#### [TASK TO COMPLETE]
In the listing below, find the line containing "2 of 4. More parts follow." and the line containing "return tagged(ob, label, category, group, kind)". Repeat exactly those two lines and every line between them, nothing more.

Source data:
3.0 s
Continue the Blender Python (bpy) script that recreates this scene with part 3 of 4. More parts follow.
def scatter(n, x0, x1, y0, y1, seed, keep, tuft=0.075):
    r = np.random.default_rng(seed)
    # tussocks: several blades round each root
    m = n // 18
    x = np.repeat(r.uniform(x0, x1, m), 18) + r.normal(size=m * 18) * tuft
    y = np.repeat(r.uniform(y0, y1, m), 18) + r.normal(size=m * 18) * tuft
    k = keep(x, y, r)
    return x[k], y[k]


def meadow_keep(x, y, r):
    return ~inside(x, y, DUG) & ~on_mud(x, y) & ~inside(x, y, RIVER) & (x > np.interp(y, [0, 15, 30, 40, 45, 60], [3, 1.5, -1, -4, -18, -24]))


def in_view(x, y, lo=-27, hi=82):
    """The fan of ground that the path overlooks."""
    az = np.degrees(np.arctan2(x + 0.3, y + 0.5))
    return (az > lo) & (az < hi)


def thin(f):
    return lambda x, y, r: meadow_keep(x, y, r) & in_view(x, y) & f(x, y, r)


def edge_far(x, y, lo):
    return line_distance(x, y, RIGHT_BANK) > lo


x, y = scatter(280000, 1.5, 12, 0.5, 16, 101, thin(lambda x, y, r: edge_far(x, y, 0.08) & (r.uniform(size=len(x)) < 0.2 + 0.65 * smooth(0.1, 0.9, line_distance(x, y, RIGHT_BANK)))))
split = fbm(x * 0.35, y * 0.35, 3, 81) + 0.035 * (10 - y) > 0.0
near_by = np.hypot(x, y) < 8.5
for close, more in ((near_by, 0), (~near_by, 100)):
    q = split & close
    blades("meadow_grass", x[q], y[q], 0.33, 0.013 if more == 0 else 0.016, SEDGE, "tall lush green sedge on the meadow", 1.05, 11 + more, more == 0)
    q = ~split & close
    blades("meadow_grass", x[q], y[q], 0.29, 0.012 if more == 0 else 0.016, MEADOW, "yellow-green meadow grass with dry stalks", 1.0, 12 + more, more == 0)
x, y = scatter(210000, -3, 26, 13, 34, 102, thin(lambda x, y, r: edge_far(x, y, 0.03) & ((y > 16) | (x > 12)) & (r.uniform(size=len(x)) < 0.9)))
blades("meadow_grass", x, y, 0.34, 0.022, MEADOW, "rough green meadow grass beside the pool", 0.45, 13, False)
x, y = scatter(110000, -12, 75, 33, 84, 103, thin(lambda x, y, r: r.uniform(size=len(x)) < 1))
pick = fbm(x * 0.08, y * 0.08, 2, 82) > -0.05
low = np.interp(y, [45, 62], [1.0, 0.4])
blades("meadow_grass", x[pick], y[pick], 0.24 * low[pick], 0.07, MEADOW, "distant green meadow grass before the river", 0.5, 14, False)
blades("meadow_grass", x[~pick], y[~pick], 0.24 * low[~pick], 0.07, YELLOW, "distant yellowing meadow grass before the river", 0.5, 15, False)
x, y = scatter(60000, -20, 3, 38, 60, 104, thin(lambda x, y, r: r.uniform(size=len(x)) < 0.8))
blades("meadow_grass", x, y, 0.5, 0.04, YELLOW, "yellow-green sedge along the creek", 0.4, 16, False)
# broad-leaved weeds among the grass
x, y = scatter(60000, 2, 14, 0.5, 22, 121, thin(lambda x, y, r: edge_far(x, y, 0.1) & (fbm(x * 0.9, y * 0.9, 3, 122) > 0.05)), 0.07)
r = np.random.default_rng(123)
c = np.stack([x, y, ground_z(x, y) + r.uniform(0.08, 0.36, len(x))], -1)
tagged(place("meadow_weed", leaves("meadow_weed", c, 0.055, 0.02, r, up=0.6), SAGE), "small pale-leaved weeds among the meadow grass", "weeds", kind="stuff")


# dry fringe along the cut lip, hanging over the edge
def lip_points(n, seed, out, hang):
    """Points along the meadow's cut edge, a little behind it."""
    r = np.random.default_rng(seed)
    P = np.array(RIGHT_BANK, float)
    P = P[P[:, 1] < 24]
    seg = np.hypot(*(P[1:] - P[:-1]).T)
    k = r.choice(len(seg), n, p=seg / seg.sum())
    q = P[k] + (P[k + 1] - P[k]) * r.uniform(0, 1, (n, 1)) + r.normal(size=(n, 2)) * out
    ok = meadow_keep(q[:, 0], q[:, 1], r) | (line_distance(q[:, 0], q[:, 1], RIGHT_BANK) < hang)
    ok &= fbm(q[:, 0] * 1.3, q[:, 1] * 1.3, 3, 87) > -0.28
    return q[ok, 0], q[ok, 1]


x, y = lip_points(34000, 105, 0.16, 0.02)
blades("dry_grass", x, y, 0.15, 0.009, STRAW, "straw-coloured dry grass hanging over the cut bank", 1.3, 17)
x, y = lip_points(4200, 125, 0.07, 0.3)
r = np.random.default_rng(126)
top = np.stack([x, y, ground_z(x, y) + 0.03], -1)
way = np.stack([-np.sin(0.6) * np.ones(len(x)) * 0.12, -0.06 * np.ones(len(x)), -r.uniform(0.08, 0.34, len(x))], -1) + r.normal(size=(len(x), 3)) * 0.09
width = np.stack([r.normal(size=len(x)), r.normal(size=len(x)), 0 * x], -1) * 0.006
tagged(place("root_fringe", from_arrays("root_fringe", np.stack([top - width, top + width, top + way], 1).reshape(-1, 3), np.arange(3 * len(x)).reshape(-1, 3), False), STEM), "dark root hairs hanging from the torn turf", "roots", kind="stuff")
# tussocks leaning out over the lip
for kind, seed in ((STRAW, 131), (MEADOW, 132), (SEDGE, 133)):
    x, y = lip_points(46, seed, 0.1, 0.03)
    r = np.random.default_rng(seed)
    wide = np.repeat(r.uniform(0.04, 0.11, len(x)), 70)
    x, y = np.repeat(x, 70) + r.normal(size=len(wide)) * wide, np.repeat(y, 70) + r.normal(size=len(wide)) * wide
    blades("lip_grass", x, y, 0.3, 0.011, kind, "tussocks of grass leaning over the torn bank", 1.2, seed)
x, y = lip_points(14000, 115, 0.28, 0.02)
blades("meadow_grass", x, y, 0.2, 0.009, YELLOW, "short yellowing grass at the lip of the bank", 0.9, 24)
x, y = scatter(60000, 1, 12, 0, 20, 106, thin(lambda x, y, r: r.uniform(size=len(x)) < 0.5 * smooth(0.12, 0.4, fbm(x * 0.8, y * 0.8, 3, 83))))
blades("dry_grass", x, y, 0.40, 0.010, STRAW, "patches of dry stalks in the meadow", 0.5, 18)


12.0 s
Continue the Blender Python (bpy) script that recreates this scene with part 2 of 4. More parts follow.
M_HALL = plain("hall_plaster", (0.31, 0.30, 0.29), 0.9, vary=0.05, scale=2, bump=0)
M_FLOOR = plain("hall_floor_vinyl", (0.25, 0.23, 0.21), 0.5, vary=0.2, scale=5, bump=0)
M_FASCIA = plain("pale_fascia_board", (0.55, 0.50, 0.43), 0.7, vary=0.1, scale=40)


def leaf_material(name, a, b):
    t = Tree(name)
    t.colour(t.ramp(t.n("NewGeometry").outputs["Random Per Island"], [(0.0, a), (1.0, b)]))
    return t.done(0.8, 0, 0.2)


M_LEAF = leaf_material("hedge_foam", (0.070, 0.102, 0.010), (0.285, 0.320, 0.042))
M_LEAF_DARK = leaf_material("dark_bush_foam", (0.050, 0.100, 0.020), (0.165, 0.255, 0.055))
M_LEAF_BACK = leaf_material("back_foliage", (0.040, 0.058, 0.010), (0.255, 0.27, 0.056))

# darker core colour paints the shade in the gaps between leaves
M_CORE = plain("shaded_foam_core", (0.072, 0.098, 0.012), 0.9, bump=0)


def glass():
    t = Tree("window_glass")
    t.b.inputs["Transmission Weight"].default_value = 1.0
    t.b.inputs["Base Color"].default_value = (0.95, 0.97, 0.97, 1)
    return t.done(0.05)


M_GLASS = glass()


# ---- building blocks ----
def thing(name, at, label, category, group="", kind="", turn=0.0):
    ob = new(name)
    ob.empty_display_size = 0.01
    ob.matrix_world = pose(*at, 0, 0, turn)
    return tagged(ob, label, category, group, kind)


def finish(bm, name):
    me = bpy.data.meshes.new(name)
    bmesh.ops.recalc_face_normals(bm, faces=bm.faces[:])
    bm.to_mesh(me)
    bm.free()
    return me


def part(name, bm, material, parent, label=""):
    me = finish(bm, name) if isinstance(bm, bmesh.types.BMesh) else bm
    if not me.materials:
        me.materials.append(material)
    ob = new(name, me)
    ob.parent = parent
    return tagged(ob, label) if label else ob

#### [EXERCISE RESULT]
Continue the Blender Python (bpy) script that recreates this scene with part 2 of 4. More parts follow.
M_HALL = plain("hall_plaster", (0.31, 0.30, 0.29), 0.9, vary=0.05, scale=2, bump=0)
M_FLOOR = plain("hall_floor_vinyl", (0.25, 0.23, 0.21), 0.5, vary=0.2, scale=5, bump=0)
M_FASCIA = plain("pale_fascia_board", (0.55, 0.50, 0.43), 0.7, vary=0.1, scale=40)


def leaf_material(name, a, b):
    t = Tree(name)
    t.colour(t.ramp(t.n("NewGeometry").outputs["Random Per Island"], [(0.0, a), (1.0, b)]))
    return t.done(0.8, 0, 0.2)


M_LEAF = leaf_material("hedge_foam", (0.070, 0.102, 0.010), (0.285, 0.320, 0.042))
M_LEAF_DARK = leaf_material("dark_bush_foam", (0.050, 0.100, 0.020), (0.165, 0.255, 0.055))
M_LEAF_BACK = leaf_material("back_foliage", (0.040, 0.058, 0.010), (0.255, 0.27, 0.056))

# darker core colour paints the shade in the gaps between leaves
M_CORE = plain("shaded_foam_core", (0.072, 0.098, 0.012), 0.9, bump=0)


def glass():
    t = Tree("window_glass")
    t.b.inputs["Transmission Weight"].default_value = 1.0
    t.b.inputs["Base Color"].default_value = (0.95, 0.97, 0.97, 1)
    return t.done(0.05)


M_GLASS = glass()


# ---- building blocks ----
def thing(name, at, label, category, group="", kind="", turn=0.0):
    ob = new(name)
    ob.empty_display_size = 0.01
    ob.matrix_world = pose(*at, 0, 0, turn)
    return tagged(ob, label, category, group, kind)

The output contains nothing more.